Task directions
Leave out any picture and return the remaining listing below exactly as given.

>> BEGIN

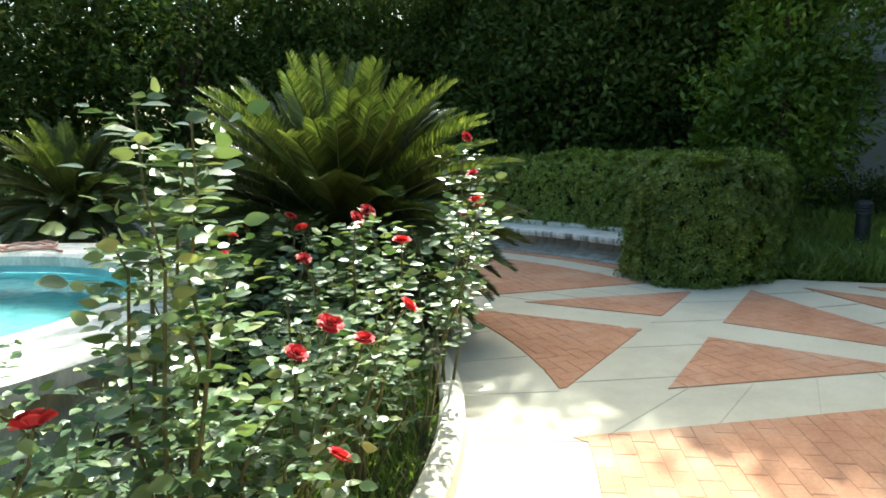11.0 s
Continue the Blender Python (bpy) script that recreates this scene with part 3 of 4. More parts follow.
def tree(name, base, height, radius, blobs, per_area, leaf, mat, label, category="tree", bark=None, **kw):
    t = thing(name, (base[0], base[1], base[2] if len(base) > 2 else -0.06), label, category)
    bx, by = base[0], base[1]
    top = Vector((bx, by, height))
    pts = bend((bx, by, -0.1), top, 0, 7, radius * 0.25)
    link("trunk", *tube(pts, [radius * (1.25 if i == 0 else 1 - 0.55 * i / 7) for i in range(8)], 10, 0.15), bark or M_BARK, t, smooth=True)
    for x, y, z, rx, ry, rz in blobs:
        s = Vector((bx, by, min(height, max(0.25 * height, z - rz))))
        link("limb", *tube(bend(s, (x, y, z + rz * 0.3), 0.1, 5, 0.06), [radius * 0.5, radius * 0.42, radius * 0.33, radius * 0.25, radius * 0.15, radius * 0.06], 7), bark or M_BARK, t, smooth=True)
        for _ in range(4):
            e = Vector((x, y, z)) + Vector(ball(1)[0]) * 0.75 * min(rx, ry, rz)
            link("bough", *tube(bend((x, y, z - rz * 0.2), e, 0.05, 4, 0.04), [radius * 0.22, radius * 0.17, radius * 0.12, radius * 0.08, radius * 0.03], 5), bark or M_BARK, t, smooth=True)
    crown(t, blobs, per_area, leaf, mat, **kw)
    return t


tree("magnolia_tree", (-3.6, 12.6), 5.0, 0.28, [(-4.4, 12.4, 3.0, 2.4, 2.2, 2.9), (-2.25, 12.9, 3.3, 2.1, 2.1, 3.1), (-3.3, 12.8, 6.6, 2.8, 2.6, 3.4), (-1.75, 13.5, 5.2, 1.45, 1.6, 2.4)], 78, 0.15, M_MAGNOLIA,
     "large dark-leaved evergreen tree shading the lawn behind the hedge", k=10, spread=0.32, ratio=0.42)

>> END

Solution for this exercise
11.0 s
Continue the Blender Python (bpy) script that recreates this scene with part 3 of 4. More parts follow.
def tree(name, base, height, radius, blobs, per_area, leaf, mat, label, category="tree", bark=None, **kw):
    t = thing(name, (base[0], base[1], base[2] if len(base) > 2 else -0.06), label, category)
    bx, by = base[0], base[1]
    top = Vector((bx, by, height))
    pts = bend((bx, by, -0.1), top, 0, 7, radius * 0.25)
    link("trunk", *tube(pts, [radius * (1.25 if i == 0 else 1 - 0.55 * i / 7) for i in range(8)], 10, 0.15), bark or M_BARK, t, smooth=True)
    for x, y, z, rx, ry, rz in blobs:
        s = Vector((bx, by, min(height, max(0.25 * height, z - rz))))
        link("limb", *tube(bend(s, (x, y, z + rz * 0.3), 0.1, 5, 0.06), [radius * 0.5, radius * 0.42, radius * 0.33, radius * 0.25, radius * 0.15, radius * 0.06], 7), bark or M_BARK, t, smooth=True)
        for _ in range(4):
            e = Vector((x, y, z)) + Vector(ball(1)[0]) * 0.75 * min(rx, ry, rz)
            link("bough", *tube(bend((x, y, z - rz * 0.2), e, 0.05, 4, 0.04), [radius * 0.22, radius * 0.17, radius * 0.12, radius * 0.08, radius * 0.03], 5), bark or M_BARK, t, smooth=True)
    crown(t, blobs, per_area, leaf, mat, **kw)
    return t


tree("magnolia_tree", (-3.6, 12.6), 5.0, 0.28, [(-4.4, 12.4, 3.0, 2.4, 2.2, 2.9), (-2.25, 12.9, 3.3, 2.1, 2.1, 3.1), (-3.3, 12.8, 6.6, 2.8, 2.6, 3.4), (-1.75, 13.5, 5.2, 1.45, 1.6, 2.4)], 78, 0.15, M_MAGNOLIA,
     "large dark-leaved evergreen tree shading the lawn behind the hedge", k=10, spread=0.32, ratio=0.42)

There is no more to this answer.